My boyfriend, who later went on to become my first husband, would have supported me in my pregnancy had he known. So often, we fail to hear men’s voices as they are left out of the abortion debate and told they have no say. Men are also deeply affected by abortion and men also grieve the loss of aborted children. My first husband and I divorced after 8 years of marriage. I never conceived again during the marriage. Subsequently, he went on to marry again and he has not had children. He lost the opportunity of fatherhood when I aborted our son.
Things have changed, including in the military. You might think my circumstances unique but even now in 2017, the coercive factors surrounding the “choice” of abortion are not dissimilar for many women in the workplace. Many pregnant women, as well as working mothers in NI are still badly treated in the workplace and are discriminated against.

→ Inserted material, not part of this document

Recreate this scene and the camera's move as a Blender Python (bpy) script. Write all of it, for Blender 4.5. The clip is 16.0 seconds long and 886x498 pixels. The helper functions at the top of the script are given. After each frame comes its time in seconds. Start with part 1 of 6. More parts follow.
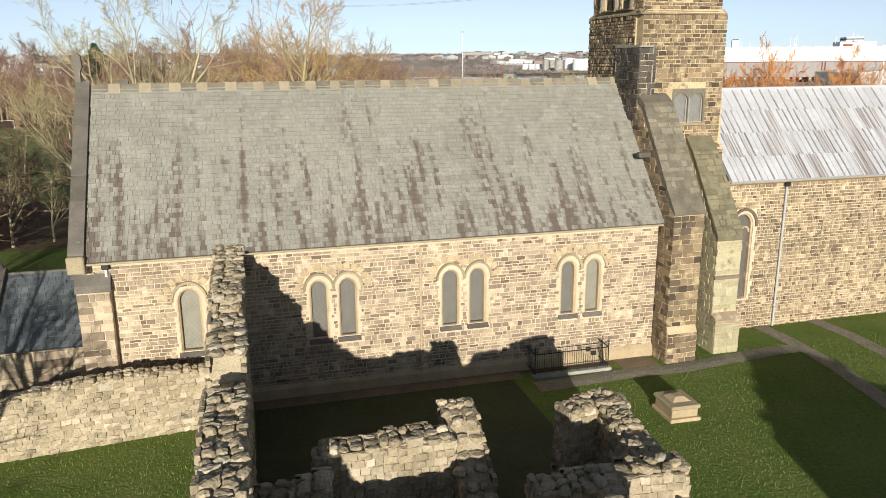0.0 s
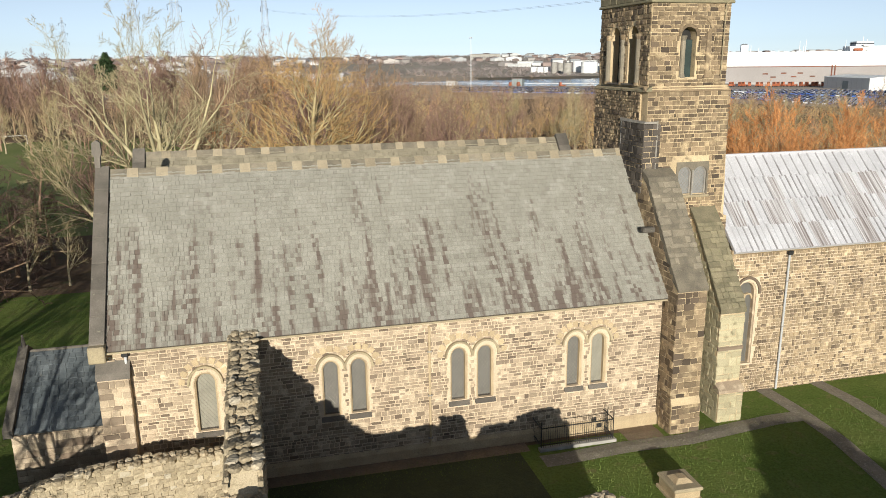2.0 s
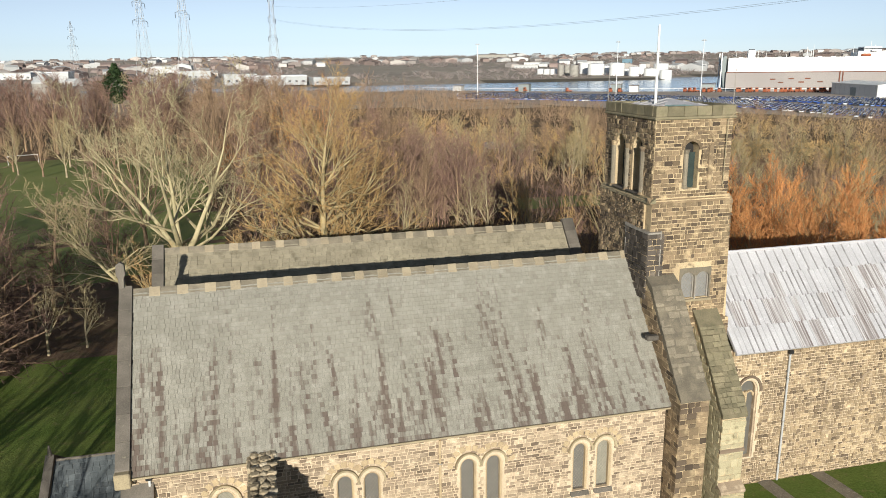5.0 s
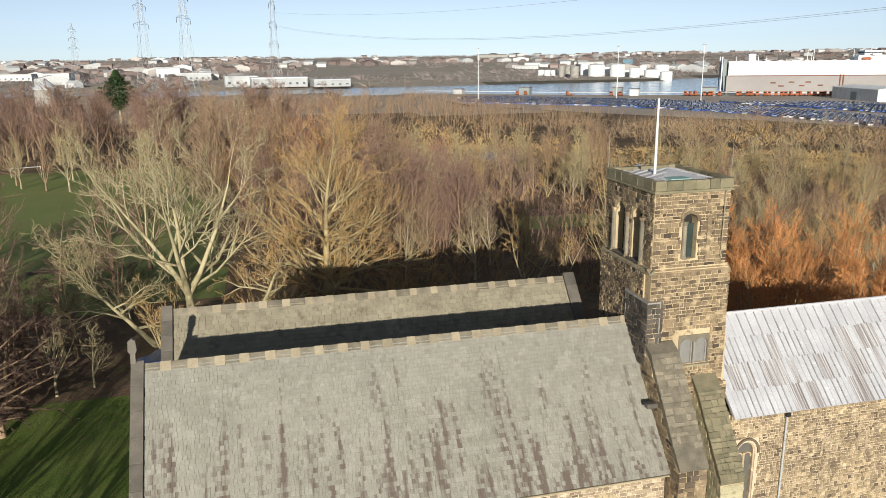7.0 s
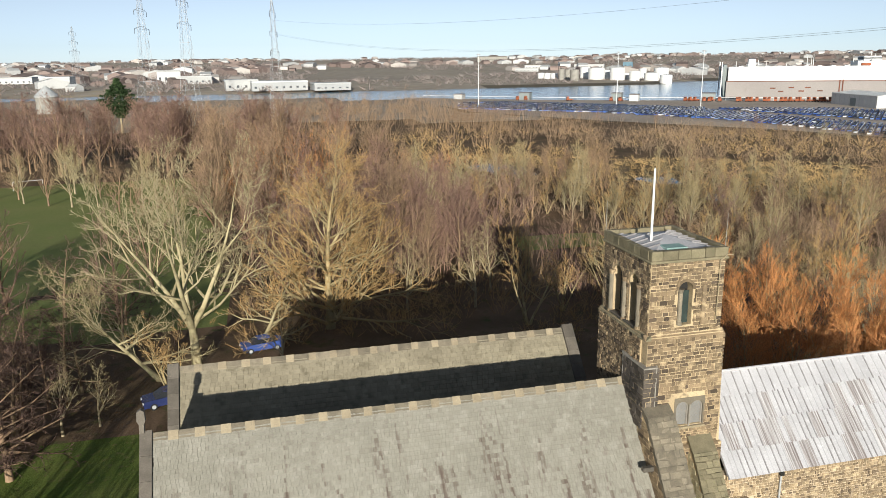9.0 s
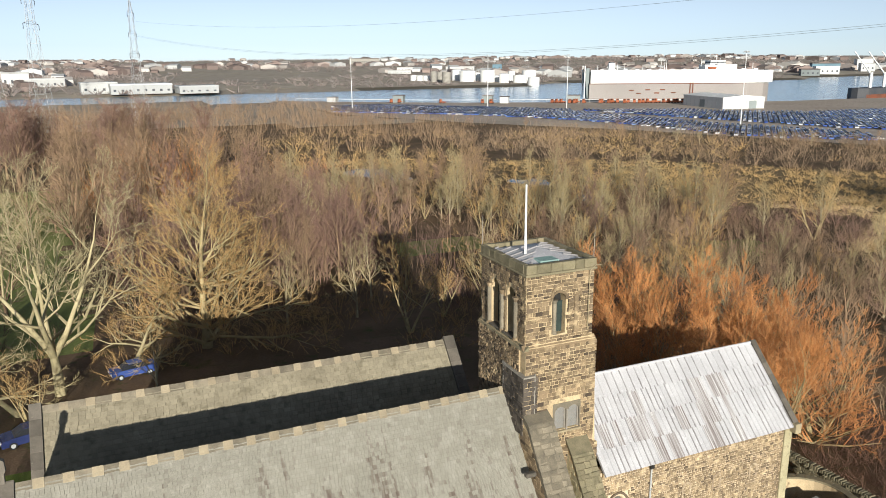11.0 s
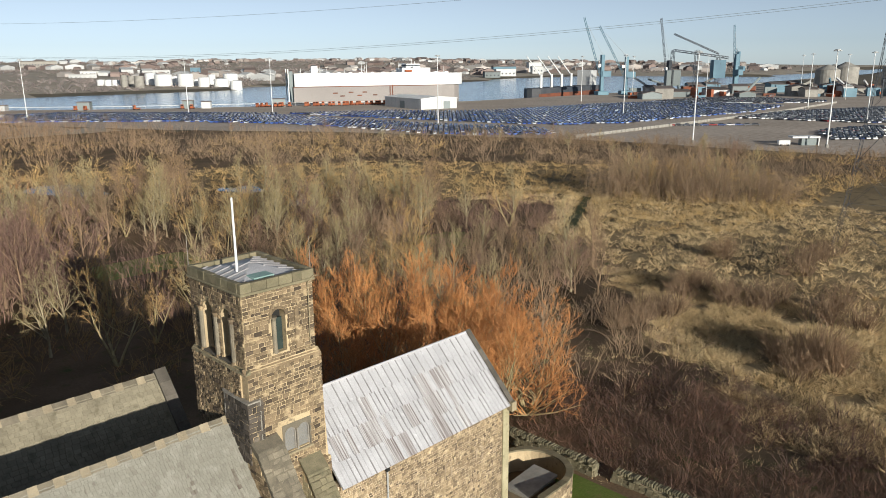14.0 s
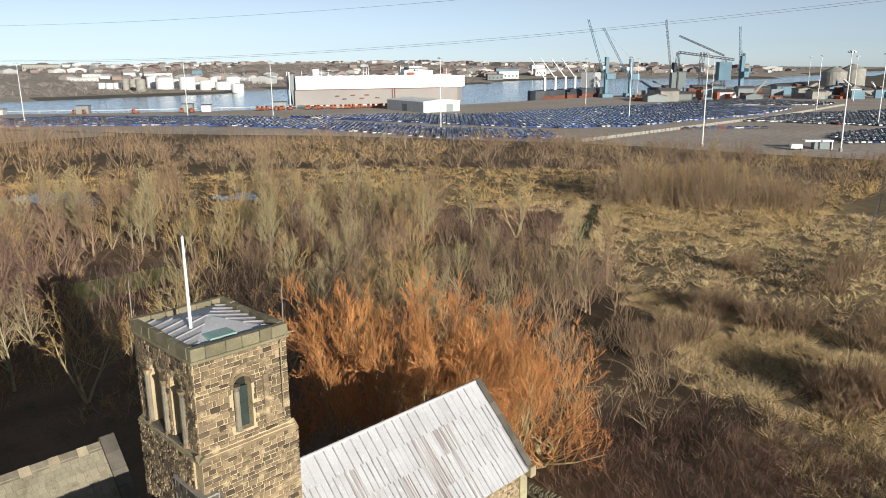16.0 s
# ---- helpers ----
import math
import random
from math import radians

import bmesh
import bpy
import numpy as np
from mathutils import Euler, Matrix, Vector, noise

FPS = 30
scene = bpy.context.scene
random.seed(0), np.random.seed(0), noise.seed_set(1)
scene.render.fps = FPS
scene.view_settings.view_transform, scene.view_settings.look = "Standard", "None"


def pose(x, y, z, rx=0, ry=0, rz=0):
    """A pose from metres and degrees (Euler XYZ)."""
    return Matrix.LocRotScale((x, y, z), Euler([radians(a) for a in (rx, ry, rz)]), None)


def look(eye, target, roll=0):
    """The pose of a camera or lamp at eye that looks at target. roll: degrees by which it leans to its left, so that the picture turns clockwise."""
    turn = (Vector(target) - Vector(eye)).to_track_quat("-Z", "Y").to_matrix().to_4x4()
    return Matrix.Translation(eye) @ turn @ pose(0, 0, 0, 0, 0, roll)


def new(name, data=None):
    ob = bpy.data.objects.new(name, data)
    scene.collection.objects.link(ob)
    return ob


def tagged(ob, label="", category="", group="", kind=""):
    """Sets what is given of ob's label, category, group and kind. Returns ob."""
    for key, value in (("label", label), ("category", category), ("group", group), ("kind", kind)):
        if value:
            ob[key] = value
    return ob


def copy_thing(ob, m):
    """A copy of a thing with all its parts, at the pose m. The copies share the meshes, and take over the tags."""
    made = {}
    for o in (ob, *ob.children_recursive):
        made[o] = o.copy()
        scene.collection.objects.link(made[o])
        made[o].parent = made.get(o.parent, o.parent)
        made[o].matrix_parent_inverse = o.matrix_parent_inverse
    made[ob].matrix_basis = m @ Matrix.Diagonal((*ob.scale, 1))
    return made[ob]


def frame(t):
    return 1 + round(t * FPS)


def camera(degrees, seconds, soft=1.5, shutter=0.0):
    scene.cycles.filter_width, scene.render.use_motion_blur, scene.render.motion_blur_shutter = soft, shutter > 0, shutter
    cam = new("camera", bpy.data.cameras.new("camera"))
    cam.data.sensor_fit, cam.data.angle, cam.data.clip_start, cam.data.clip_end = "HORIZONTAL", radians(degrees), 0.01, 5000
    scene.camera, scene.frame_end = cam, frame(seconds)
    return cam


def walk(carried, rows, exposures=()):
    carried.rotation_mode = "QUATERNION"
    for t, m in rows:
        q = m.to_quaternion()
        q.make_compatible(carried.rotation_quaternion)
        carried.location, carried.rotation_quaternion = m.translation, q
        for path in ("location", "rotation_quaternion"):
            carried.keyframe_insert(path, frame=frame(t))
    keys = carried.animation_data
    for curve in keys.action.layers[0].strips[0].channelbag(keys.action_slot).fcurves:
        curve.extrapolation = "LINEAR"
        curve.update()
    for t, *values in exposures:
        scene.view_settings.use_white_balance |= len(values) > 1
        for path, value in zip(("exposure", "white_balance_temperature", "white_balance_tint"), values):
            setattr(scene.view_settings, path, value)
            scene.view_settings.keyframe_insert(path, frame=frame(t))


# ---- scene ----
cam = camera(61.6, 16.0, soft=0.9)
METRES, EYE, TILT, LEAN, TURN = 26.0, 12.7, -14.3, 0.4, -15.0
ROWS = [
    (0.0, 0.0, 0.0, 0.0, 0.0, 0.0, -0.0),
    (0.5, -0.0009, -0.0072, 0.0296, 0.14, 0.01, 0.01),
    (1.0, -0.0012, -0.0158, 0.0635, 0.32, 0.03, 0.0),
    (1.5, -0.0002, -0.0235, 0.0955, 0.5, 0.07, 0.0),
    (2.0, -0.0002, -0.031, 0.1272, 0.64, 0.09, 0.02),
    (2.5, -0.0023, -0.0388, 0.1589, 0.75, 0.11, 0.0),
    (3.0, -0.0032, -0.0456, 0.1912, 0.86, 0.13, 0.01),
    (3.5, -0.0031, -0.0533, 0.2245, 0.98, 0.1, 0.0),
    (4.0, -0.0037, -0.0607, 0.2577, 1.05, 0.09, -0.0),
    (6.5, -0.0103, -0.0975, 0.4239, 1.19, -0.06, 0.02),
    (7.0, -0.0115, -0.1051, 0.4562, 1.18, -0.03, 0.03),
    (7.5, -0.0123, -0.1133, 0.4882, 1.18, -0.01, 0.03),
    (8.0, -0.012, -0.1208, 0.5203, 1.19, 0.03, 0.03),
    (9.0, -0.0125, -0.1370, 0.5820, 1.19, 0.05, 0.03),
    (9.5, -0.0126, -0.1425, 0.6055, 1.20, 0.07, 0.03),
    (10.0, -0.0126, -0.1448, 0.6150, 1.20, 0.09, 0.03),
    (10.3, -0.0126, -0.1453, 0.6164, 1.12, 0.12, 0.05),
    (10.5, -0.0126, -0.1454, 0.6166, -0.19, 0.16, 0.33),
    (11.0, -0.013, -0.1459, 0.6162, -8.09, 0.0, 2.19),
    (11.5, -0.0132, -0.1457, 0.6168, -14.08, -0.31, 3.63),
    (12.0, -0.0133, -0.146, 0.6181, -17.4, -0.55, 4.43),
    (12.5, -0.0127, -0.1464, 0.6191, -25.62, -1.3, 6.28),
    (13.0, -0.0118, -0.1448, 0.6188, -29.51, -1.7, 7.19),
    (13.5, -0.0032, -0.1301, 0.6233, -29.59, -1.64, 7.26),
    (14.0, 0.0156, -0.097, 0.6311, -29.56, -1.56, 7.27),
    (14.5, 0.0421, -0.0494, 0.643, -29.53, -1.5, 7.28),
    (15.0, 0.0758, 0.0107, 0.6577, -29.47, -1.44, 7.3),
    (15.5, 0.1177, 0.0814, 0.6758, -29.42, -1.39, 7.31),
    (16.0, 0.1629, 0.1589, 0.6968, -29.35, -1.35, 7.33),
]
walk(cam, [(t, pose(0, 0, EYE, TILT, LEAN, TURN) @ pose(METRES * x, METRES * y, METRES * z, 90 + pitch, roll, yaw)) for t, x, y, z, yaw, pitch, roll in ROWS], [(t, stops, 5770, 6) for t, stops in ((0.0, 0.33), (3.0, 0.28), (8.0, 0.26), (10.5, 0.33), (11.0, 0.33), (12.0, 0.23), (13.0, 0.16), (14.2, 0.17), (15.0, 0.24), (16.0, 0.31))])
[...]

In 2017, now 50 years after the 1967 Abortion Act came on the UK statute books, why are we still encouraging more and more women to choose abortion? There is nothing ‘equal’ about abortion. Why are we not seeking to change our society that bullies women in the workplace who are pregnant or working as mothers? We should be looking to enforce and improve legislation to protect women in the workplace so that we, as mothers, are not pitted against our children in order to gain promotion, keep our pay rates or simply – keep our job.
Knowledge gained at a high price should be shared and not hidden. Knowledge is power – especially when the topic is one where misinformation and deception are more plentiful than the truth. I’ve been there – I know. No job, career or opportunity for travel is worth giving the lives of our children for. Women deserve better.